A record 1215 rhino were poached in South Africa last year, almost triple the 448 killed in 2011.

Molewa said at a news briefing that as of August 27, 749 rhinos were known to have been illicitly killed in South Africa so far in 2015, 544 of them in Kruger. At this time last year, the nationwide total was 716, with 459 killed in Kruger.

Molewa said Kruger was still the epicentre of the crisis.

"Kruger remains a magnet because of numbers. You won't walk 2km in Kruger without coming across a rhino," she said.

Kruger has the largest concentration of rhinos on the planet, with an estimated 8,000 to 9,000 white rhinos, about half of South Africa's population of the species.

South Africa has more than 80 percent of the world's rhino population with about 18,000 white rhinos and close to 2000 black rhinos.

Fundisile Mketeni, the chief executive of South African National Parks, also pointed to Kruger's size and topography as attractions to poachers. Kruger is the size of Israel and much of its terrain is remote, making it tough to police.

The park also shares a 450km border with Mozambique, from where many of the Kruger poachers come.

While incidents are falling elsewhere, the rhino war in Kruger is escalating.

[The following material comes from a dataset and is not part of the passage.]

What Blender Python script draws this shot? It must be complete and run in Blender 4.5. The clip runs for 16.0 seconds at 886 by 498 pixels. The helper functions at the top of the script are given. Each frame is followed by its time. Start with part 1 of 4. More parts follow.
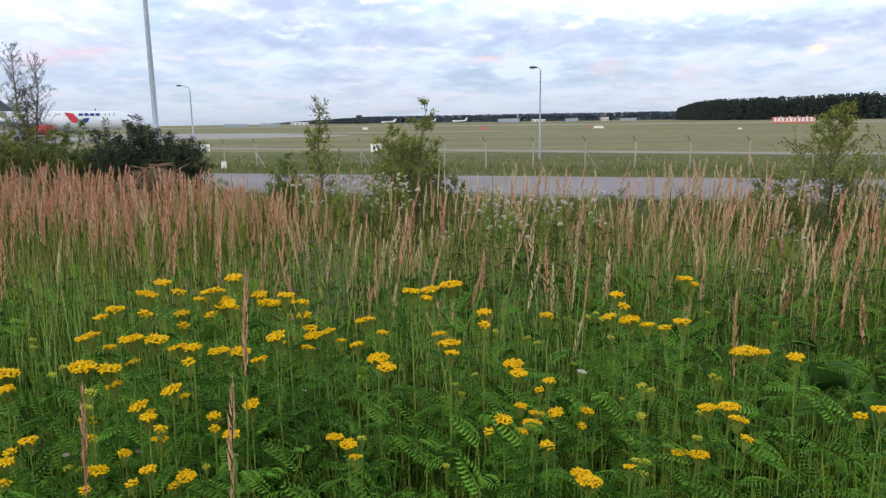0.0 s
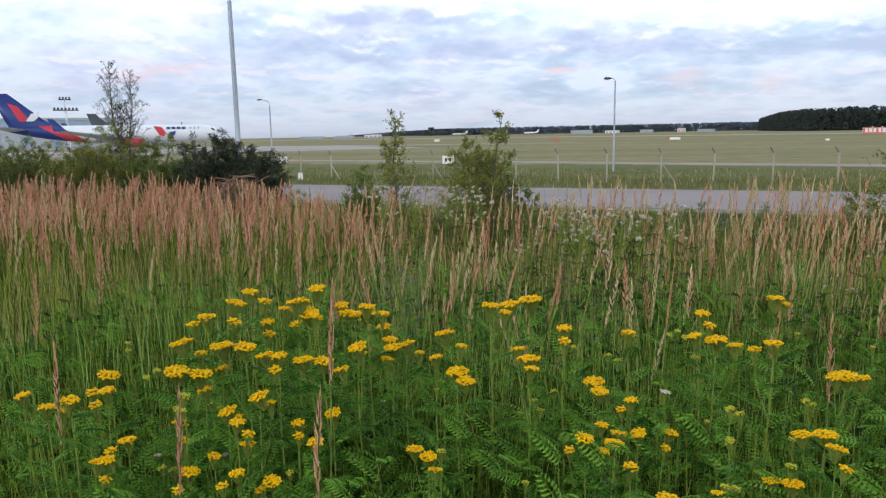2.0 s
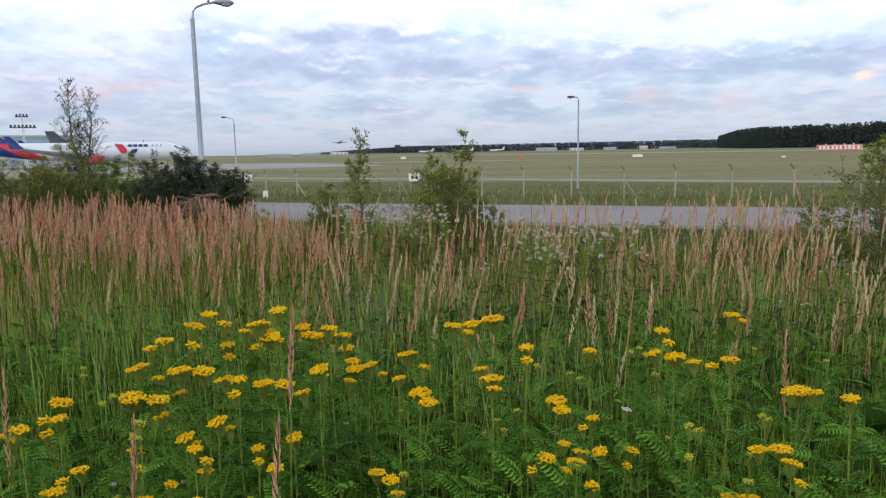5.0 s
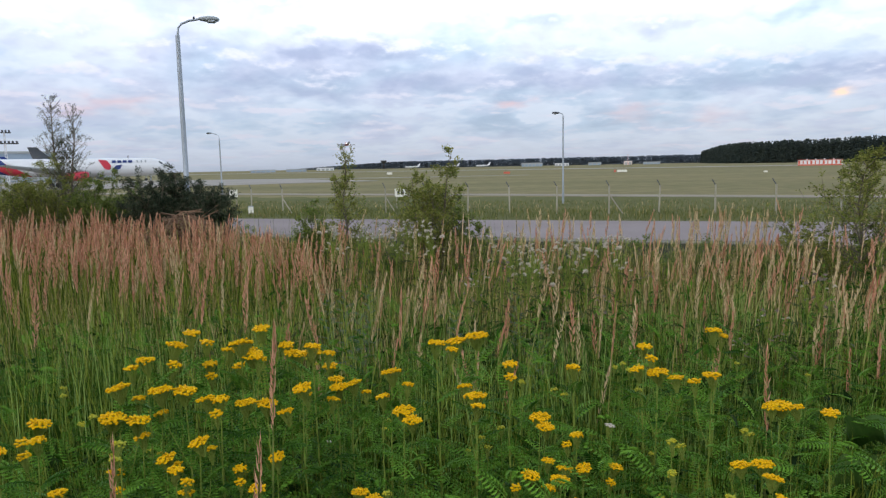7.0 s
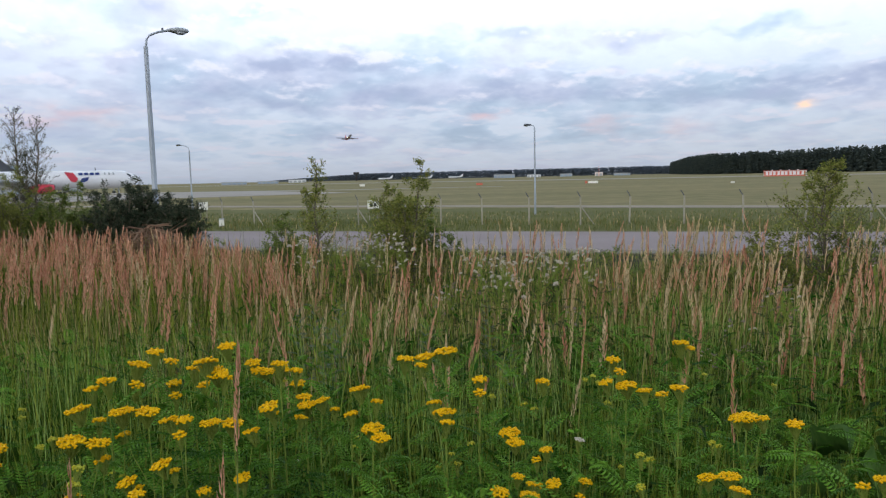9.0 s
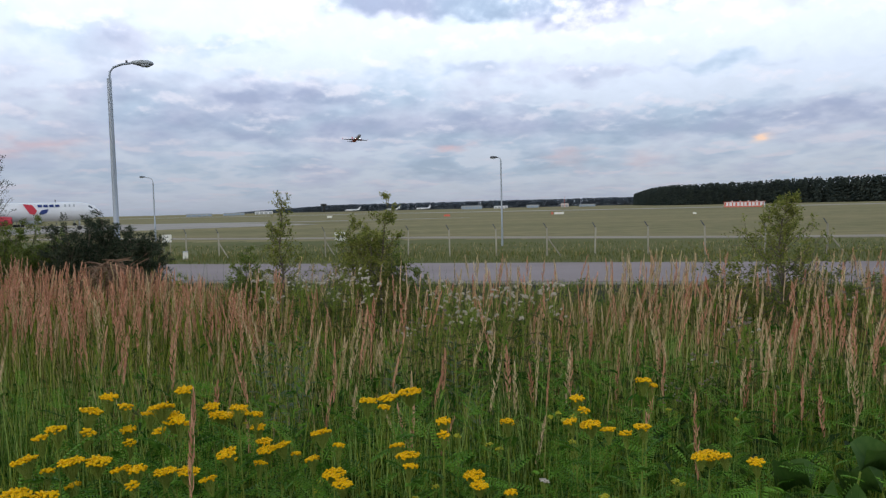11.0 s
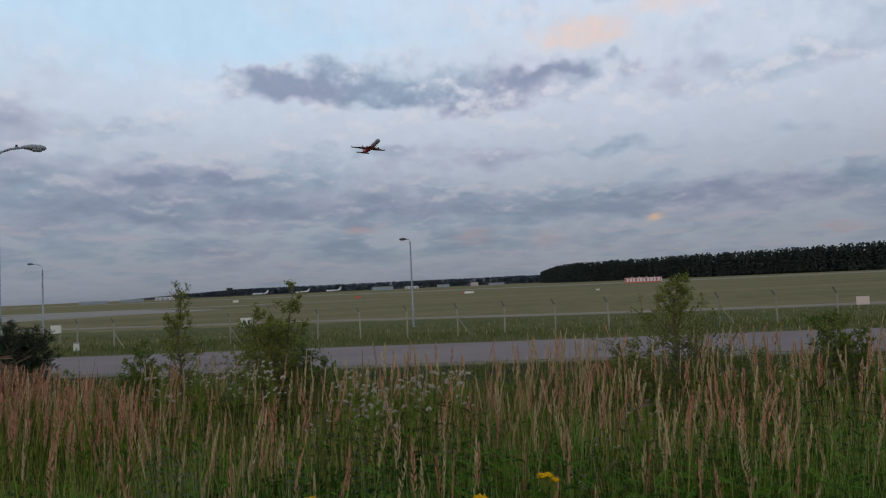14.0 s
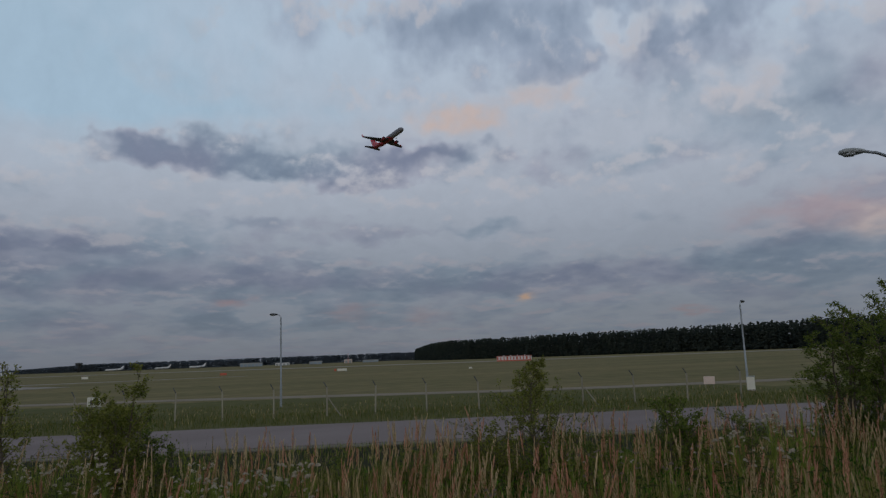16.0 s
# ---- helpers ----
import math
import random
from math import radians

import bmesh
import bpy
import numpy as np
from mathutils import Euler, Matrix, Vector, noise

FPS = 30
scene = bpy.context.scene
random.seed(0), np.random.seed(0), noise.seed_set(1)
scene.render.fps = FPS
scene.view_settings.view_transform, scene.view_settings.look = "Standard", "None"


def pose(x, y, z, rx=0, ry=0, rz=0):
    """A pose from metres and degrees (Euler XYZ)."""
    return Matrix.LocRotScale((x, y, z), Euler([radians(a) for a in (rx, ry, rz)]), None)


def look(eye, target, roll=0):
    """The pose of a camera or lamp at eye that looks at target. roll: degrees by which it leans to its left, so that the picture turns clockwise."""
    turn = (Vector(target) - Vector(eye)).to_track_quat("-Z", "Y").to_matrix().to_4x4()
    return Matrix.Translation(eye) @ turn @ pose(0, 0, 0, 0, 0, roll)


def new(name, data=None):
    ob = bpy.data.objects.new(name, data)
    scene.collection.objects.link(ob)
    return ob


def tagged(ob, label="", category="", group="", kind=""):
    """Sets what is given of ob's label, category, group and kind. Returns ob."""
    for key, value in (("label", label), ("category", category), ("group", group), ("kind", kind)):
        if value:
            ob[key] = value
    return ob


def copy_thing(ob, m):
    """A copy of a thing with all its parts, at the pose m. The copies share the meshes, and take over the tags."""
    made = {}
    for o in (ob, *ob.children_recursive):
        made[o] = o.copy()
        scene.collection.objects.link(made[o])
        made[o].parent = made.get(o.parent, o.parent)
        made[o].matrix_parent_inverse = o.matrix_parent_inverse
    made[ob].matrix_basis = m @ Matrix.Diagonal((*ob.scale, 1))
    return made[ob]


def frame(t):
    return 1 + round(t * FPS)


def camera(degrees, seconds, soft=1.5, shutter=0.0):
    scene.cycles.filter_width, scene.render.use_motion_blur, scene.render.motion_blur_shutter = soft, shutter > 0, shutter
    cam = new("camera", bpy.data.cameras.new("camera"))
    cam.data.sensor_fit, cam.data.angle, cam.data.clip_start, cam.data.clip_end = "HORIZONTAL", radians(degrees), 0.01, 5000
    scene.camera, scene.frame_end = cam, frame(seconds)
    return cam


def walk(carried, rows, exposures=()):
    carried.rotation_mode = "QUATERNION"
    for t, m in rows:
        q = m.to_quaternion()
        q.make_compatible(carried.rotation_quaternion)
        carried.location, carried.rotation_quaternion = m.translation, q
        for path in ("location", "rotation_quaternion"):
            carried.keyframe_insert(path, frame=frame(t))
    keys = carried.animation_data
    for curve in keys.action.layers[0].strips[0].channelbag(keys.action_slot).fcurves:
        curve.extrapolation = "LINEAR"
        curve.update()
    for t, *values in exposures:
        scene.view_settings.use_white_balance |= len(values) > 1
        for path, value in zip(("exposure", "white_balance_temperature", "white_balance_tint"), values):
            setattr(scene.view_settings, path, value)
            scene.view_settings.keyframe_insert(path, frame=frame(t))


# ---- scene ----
cam = camera(65.34, 16.0, soft=1.3)
PATH = [
    (0.0, 0.000, 0.000, 3.000, 79.553, 0.787, -0.245),
    (0.5, -0.014, -0.002, 3.003, 79.874, 0.955, 1.893),
    (1.0, -0.026, -0.008, 3.007, 80.181, 1.123, 4.070),
    (1.5, -0.035, -0.006, 3.005, 80.325, 1.209, 5.683),
    (2.0, -0.035, -0.006, 3.010, 80.601, 0.984, 5.589),
    (2.5, -0.030, -0.005, 3.013, 80.940, 0.997, 4.905),
    (3.0, -0.025, -0.005, 3.017, 81.358, 1.094, 4.314),
    (3.5, -0.020, -0.006, 3.018, 81.569, 1.066, 3.926),
    (4.0, -0.020, -0.005, 3.018, 81.616, 0.954, 3.539),
    (6.5, -0.008, -0.009, 3.029, 82.969, 1.222, 2.005),
    (7.0, -0.006, -0.010, 3.029, 83.204, 1.118, 1.688),
    (7.5, -0.004, -0.006, 3.029, 83.184, 1.107, 1.127),
    (8.0, -0.001, -0.001, 3.032, 83.352, 1.203, 0.735),
    (8.5, 0.005, 0.000, 3.035, 83.696, 1.258, 0.044),
    (9.0, 0.011, 0.001, 3.040, 84.107, 1.258, -0.551),
    (11.5, 0.031, 0.013, 3.073, 87.228, 1.442, -4.035),
    (12.0, 0.032, 0.015, 3.078, 87.923, 1.611, -4.901),
    (12.5, 0.035, 0.014, 3.090, 89.150, 1.974, -5.671),
    (13.0, 0.037, 0.002, 3.105, 90.122, 2.115, -6.403),
    (13.5, 0.055, -0.006, 3.123, 91.970, 2.536, -8.680),
    (14.0, 0.078, -0.004, 3.132, 93.053, 2.581, -10.584),
    (14.5, 0.094, -0.011, 3.145, 94.502, 2.243, -12.399),
    (15.0, 0.109, -0.022, 3.158, 95.374, 2.304, -14.794),
    (15.5, 0.145, -0.056, 3.174, 96.614, 2.352, -17.753),
    (16.0, 0.204, -0.105, 3.204, 98.949, 2.103, -20.911),
]
EXPOSURE = [(0.0, -0.12), (4.0, -0.25), (7.0, -0.38), (9.0, -0.5), (11.5, -0.8), (12.5, -1.0), (13.5, -1.35), (14.5, -1.74), (15.2, -1.94), (16.0, -2.12)]
walk(cam, [(r[0], pose(*r[1:])) for r in PATH], EXPOSURE)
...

So far in 2015, Molewa said there has been a "27 percent increase in poachers entering the Kruger National Park to attempt to kill rhino."

There were 12 active poacher groups at any given time somewhere on the 2 million hectares of the Kruger National Park.

Arrests of suspected rhino poachers in the park are also up to 138 so far in 2015 compared to 81 in the same period last year.